D’ailleurs, des 120 villas que nous avons vendues, il y a 40 % d’acheteurs qui sont Sud- Africains et il y en a de tout : des Sud-Africains noirs, des Sud-Africains blancs, des Afrikaans et ceux qui parlent Anglais. Le reste vient de France, de la Grande-Bretagne. Il y a quelqu’un qui vient d’Angola, certains viennent de l’Inde, de la République tchèque, du Moyen-Orient etc.
_ Vous êtes conscient qu’il y a des problèmes avec des Sud-Africains ?
Tout à fait, j’entends des choses.

Les Sud-Africains ont-ils des difficultés à s’intégrer généralement ?
Peut-être que les problèmes viennent des Mauriciens et pas des Sud-Africains ! Peut-être que les Mauriciens ont un certain ressentiment envers les Sud-Africains parce que ces derniers ont plus d’argent qu’eux et ont leur propre façon de s’amuser.

Ou parce que les Sud-Africains ne font aucun effort d’intégration ?

Les Sud-Africains que nous avons employés aux Villas Valriche ont des familles et je pense qu’ils se mélangent aux autres puisque leurs enfants vont à l’école. Ils rencontrent les autres quand ils jouent au golf ou s’adonnent à d’autres activités sportifs ou des book clubs etc.

Pourquoi les Villas Valriche emploient-elles des Sud-Africains pour travailler ici ?

Nous avons des Sud-Africains qui sont spécialisés dans certains métiers comme la vente. Nous avons aussi une directrice des ventes qui est Mauricienne qui est mariée à un Sud-Africain. Elle parle français et anglais.
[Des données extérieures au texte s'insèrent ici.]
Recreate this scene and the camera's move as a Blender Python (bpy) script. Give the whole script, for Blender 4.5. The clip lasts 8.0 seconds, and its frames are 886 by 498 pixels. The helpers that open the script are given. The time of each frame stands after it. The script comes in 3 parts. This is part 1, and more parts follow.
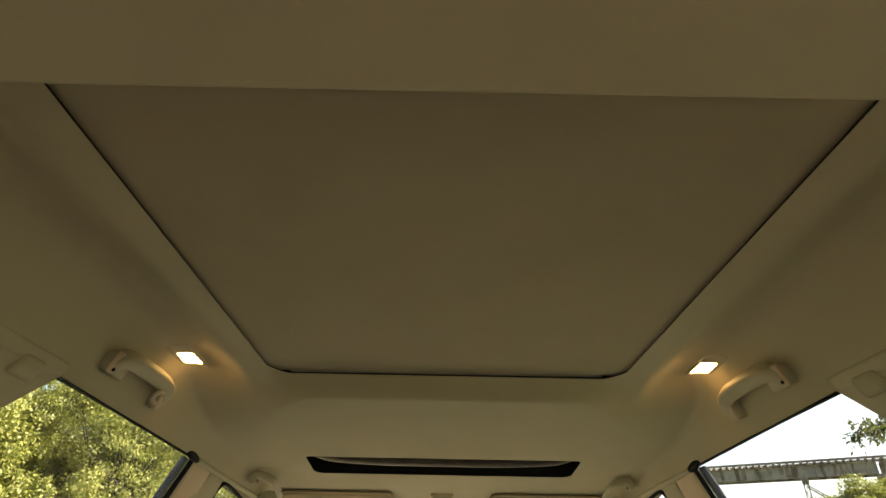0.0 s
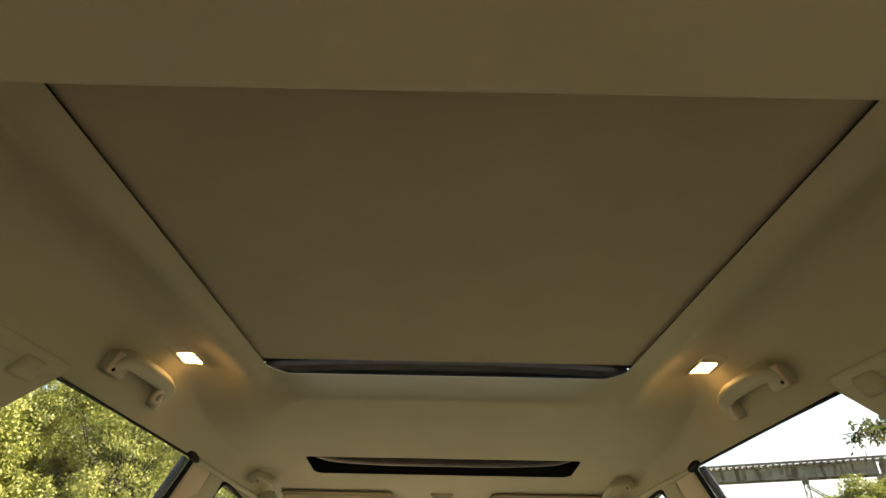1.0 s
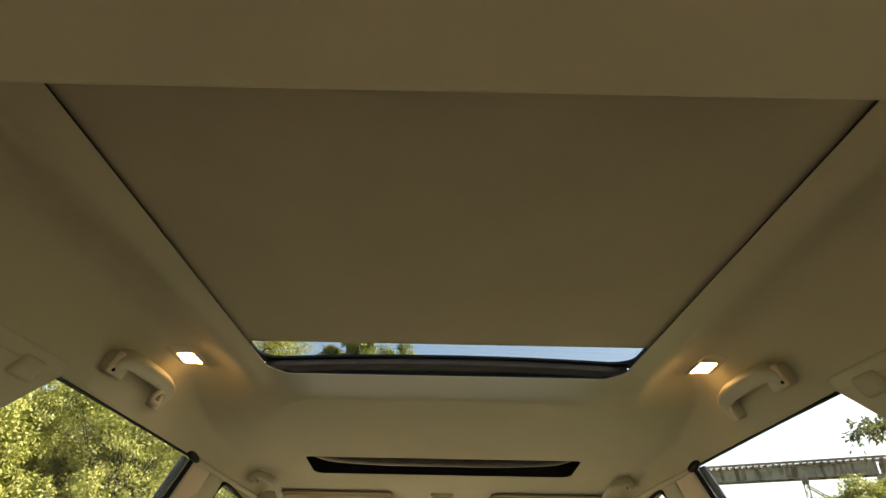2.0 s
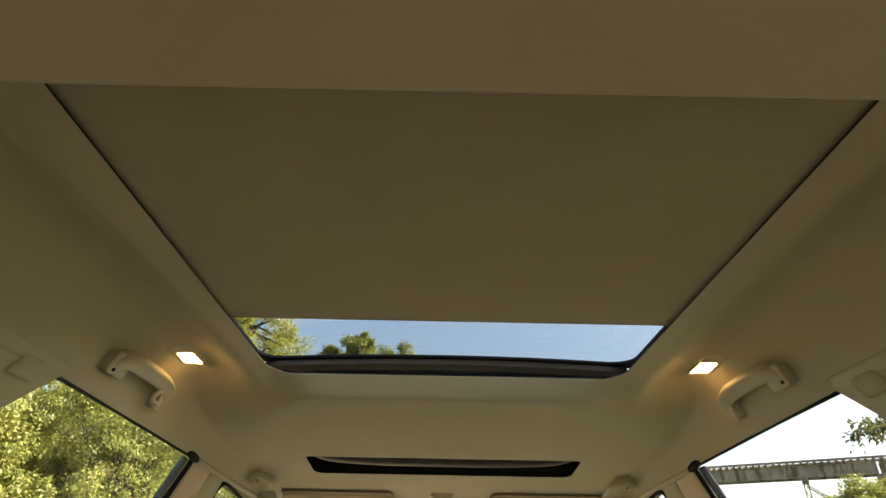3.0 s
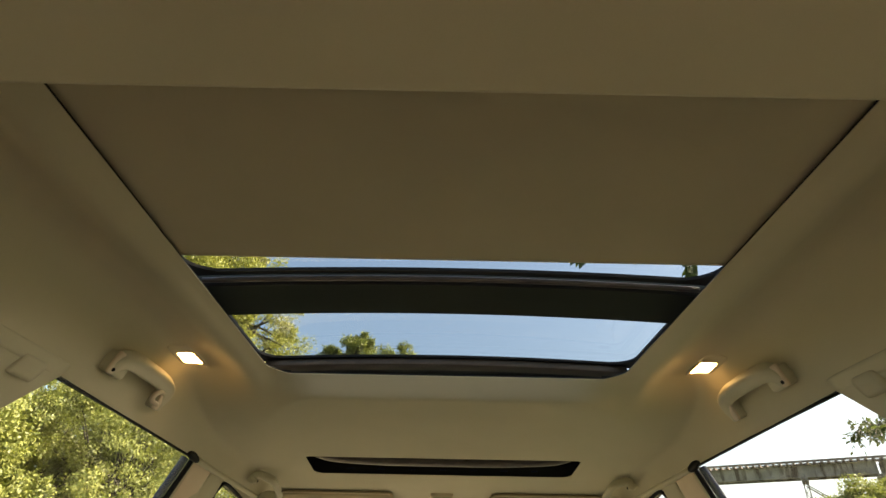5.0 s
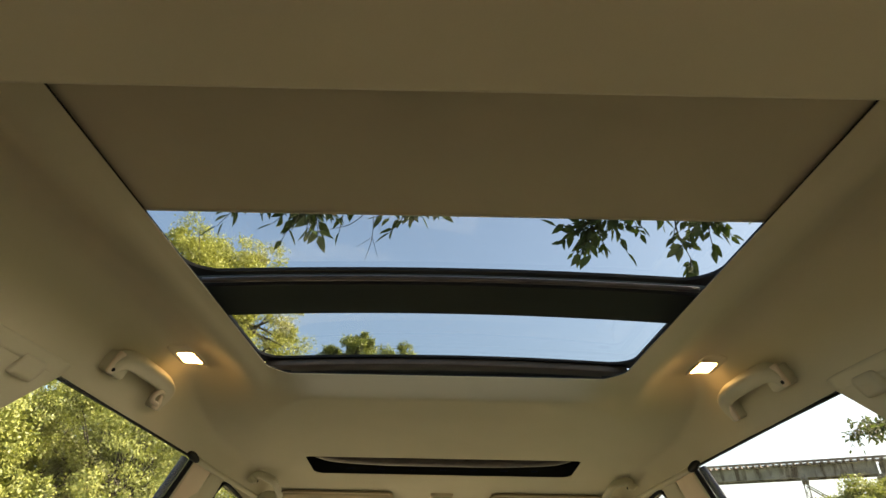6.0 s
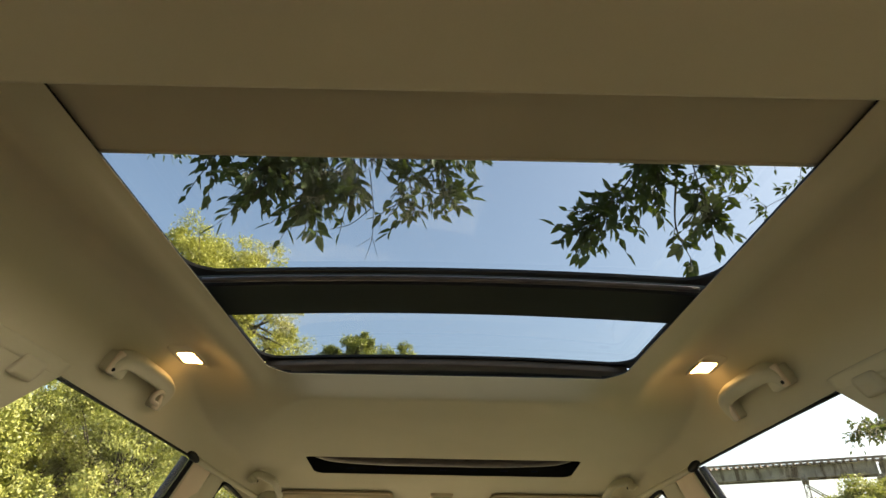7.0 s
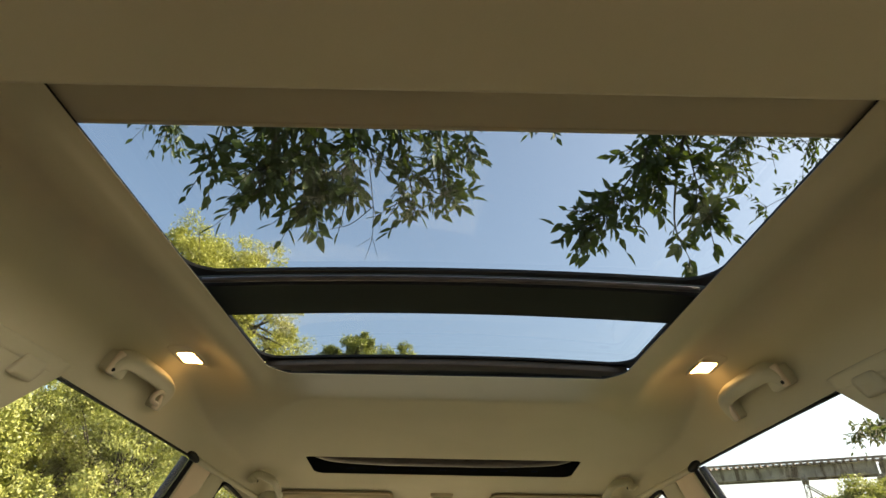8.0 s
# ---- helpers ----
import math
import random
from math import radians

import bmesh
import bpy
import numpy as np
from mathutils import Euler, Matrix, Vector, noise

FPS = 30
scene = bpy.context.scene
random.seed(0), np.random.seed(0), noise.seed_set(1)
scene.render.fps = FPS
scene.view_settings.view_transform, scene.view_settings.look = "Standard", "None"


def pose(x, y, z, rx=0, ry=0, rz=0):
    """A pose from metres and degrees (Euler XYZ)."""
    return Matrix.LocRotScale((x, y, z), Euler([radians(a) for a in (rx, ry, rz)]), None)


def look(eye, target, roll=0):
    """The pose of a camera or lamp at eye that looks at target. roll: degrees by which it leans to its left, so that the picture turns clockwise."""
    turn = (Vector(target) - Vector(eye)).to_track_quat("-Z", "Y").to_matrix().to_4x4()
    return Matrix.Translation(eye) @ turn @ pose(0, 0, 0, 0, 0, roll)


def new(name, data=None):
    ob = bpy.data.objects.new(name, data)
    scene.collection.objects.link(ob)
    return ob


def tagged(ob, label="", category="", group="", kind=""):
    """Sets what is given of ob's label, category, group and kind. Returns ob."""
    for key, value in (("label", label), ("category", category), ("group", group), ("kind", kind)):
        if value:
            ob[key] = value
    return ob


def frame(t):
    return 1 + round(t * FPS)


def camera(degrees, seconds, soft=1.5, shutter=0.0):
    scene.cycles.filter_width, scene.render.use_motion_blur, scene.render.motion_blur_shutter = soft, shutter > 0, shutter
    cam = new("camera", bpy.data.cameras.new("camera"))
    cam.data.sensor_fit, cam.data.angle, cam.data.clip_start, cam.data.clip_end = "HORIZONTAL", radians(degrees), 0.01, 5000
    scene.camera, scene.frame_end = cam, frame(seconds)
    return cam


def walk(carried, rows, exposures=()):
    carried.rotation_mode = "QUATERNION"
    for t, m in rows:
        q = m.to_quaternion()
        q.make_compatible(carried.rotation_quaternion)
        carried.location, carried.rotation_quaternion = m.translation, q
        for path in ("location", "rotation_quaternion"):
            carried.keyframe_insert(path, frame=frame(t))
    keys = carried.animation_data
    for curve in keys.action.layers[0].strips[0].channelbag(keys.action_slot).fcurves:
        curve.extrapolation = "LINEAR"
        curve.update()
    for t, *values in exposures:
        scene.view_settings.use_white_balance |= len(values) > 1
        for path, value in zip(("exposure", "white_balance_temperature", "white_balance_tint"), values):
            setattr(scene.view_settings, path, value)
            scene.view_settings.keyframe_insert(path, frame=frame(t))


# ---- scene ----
# A parked car's cabin, seen from the second row up at the sunroof; x right, y forward, z up, ground at 0.
cam = camera(75.0, 8.0, soft=1.5)
EYE = Vector((-0.019, 0.0, 1.18))


def aim(yaw, pitch, roll):
    p, y = radians(pitch), radians(yaw)
    return look(EYE, EYE + Vector((math.sin(y) * math.cos(p), math.cos(y) * math.cos(p), math.sin(p))), roll)


VIEW = aim(0.15, 29.7, 1.05)
walk(cam, [(0.0, VIEW), (8.0, VIEW)], [(0.0, 2.20, 7050, 10), (8.0, 2.20, 7050, 10)])

# ---------------------------------------------------------------- light
SUN_AZ, SUN_EL = radians(95), radians(33)
world = bpy.data.worlds.new("sky")
scene.world = world
world.use_nodes = True
wn = world.node_tree
sky = wn.nodes.new("ShaderNodeTexSky")
sky.sky_type = "NISHITA"
sky.sun_disc = False
sky.sun_elevation, sky.sun_rotation = SUN_EL, SUN_AZ
sky.air_density, sky.dust_density, sky.ozone_density = 1.0, 3.8, 1.0
wn.nodes["Background"].inputs["Strength"].default_value = 0.12
wn.links.new(sky.outputs["Color"], wn.nodes["Background"].inputs["Color"])
sun = new("sun", bpy.data.lights.new("sun", "SUN"))
sun.data.energy, sun.data.angle, sun.data.color = 4.6, radians(0.5), (1.0, 0.94, 0.84)
to_sun = Vector((math.sin(SUN_AZ) * math.cos(SUN_EL), math.cos(SUN_AZ) * math.cos(SUN_EL), math.sin(SUN_EL)))
sun.matrix_world = look(to_sun * 80, (0, 0, 0))


# ---------------------------------------------------------------- materials
def material(name, colour, rough=0.6, metal=0.0, grain=200.0, bump=0.15, vary=0.12, stain=3.0, coat=0.0, spec=0.5, sheen=0.0, patches=None):
    """A surface with fine grain and broad uneven tone."""
    m = bpy.data.materials.new(name)
    m.use_nodes = True
    t = m.node_tree
    b = t.nodes["Principled BSDF"]
    b.inputs["Roughness"].default_value, b.inputs["Metallic"].default_value = rough, metal
    b.inputs["Coat Weight"].default_value = coat
    b.inputs["Specular IOR Level"].default_value = spec
    b.inputs["Sheen Weight"].default_value = sheen
    co = t.nodes.new("ShaderNodeTexCoord")
    fine, broad = t.nodes.new("ShaderNodeTexNoise"), t.nodes.new("ShaderNodeTexNoise")
    fine.inputs["Scale"].default_value, broad.inputs["Scale"].default_value = grain, stain
    fine.inputs["Detail"].default_value, broad.inputs["Detail"].default_value = 4, 5
    for n in (fine, broad):
        t.links.new(co.outputs["Object"], n.inputs["Vector"])
    mix = t.nodes.new("ShaderNodeMath")
    mix.operation = "MULTIPLY_ADD"
    mix.inputs[1].default_value = 0.4
    t.links.new(fine.outputs["Fac"], mix.inputs[0])
    t.links.new(broad.outputs["Fac"], mix.inputs[2])
    ramp = t.nodes.new("ShaderNodeMapRange")
    ramp.inputs["From Min"].default_value, ramp.inputs["From Max"].default_value = 0.4, 1.0
    ramp.inputs["To Min"].default_value, ramp.inputs["To Max"].default_value = 1 - vary, 1 + vary
    t.links.new(mix.outputs[0], ramp.inputs["Value"])
    tint = t.nodes.new("ShaderNodeVectorMath")
    tint.operation = "SCALE"
    tint.inputs[0].default_value = colour
    t.links.new(ramp.outputs[0], tint.inputs["Scale"])
    if patches:
        p, e = t.nodes.new("ShaderNodeMix"), t.nodes.new("ShaderNodeMapRange")
        st, mp = t.nodes.new("ShaderNodeTexNoise"), t.nodes.new("ShaderNodeMapping")
        mp.inputs["Scale"].default_value = (2.2, 2.2, 0.35)
        st.inputs["Scale"].default_value, st.inputs["Detail"].default_value = stain * 1.6, 6
        t.links.new(co.outputs["Object"], mp.inputs["Vector"])
        t.links.new(mp.outputs[0], st.inputs["Vector"])
        e.inputs["From Min"].default_value, e.inputs["From Max"].default_value = 0.47, 0.62
        p.data_type = "RGBA"
        p.inputs["B"].default_value = (*patches, 1)
        t.links.new(st.outputs["Fac"], e.inputs["Value"])
        t.links.new(e.outputs[0], p.inputs["Factor"])
        t.links.new(tint.outputs[0], p.inputs["A"])
        t.links.new(p.outputs["Result"], b.inputs["Base Color"])
    else:
        t.links.new(tint.outputs[0], b.inputs["Base Color"])
    if bump:
        bp = t.nodes.new("ShaderNodeBump")
        bp.inputs["Strength"].default_value, bp.inputs["Distance"].default_value = bump, 0.3 / grain
        t.links.new(fine.outputs["Fac"], bp.inputs["Height"])
        t.links.new(bp.outputs[0], b.inputs["Normal"])
    return m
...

En fait, nous avons aussi employé des Mauriciens qui travaillaient à l’étranger et qui sont revenus à Maurice pour travailler pour nous.

La population locale est-elle un facteur que vous, en tant qu’entrepreneurs, vous prenez en considération ?
Je ne serai jamais venu à Maurice si je n’avais pas eu comme partenaire le groupe Rogers. Il faut avoir des partenaires locaux si vous voulez faire du business ici. Donc, cela devient un mariage de raison. Il y a plusieurs autres industries qui ont été créées grâce à ce projet.

Cela ne vous dérange pas de vendre du luxe aux gens alors qu’on est entouré de pauvreté ?
Tout est relatif ! Je vis à Johannesburg et la pauvreté là-bas est dix fois pire que celle à Maurice. Je pense que les gens à Maurice ont, en général, une qualité de vie assez élevée. Quelques-uns n’ont peut-être pas beaucoup d’argent mais c’est pareil partout dans le monde ! (...) Est-ce que cela me dérange de vendre le luxe ? Pas du tout parce que cela crée des métiers pour les gens.

Et les « gated communitie » ne créent pas de ressentiment, vous pensez ?

C’est une façon de vivre. La sécurité es très importante.
_ Pour empêcher que les autres moins fortunés ne s’approchent de trop près ?
Surtout pour protéger ceux qui ont acheté les propriétés. La beauté avec ces morcellements, c’est que vos enfants et votre épouse sont en sécurité. Il n’y en a pas beaucoup à Maurice, de toutes les façons, comparés au reste du monde.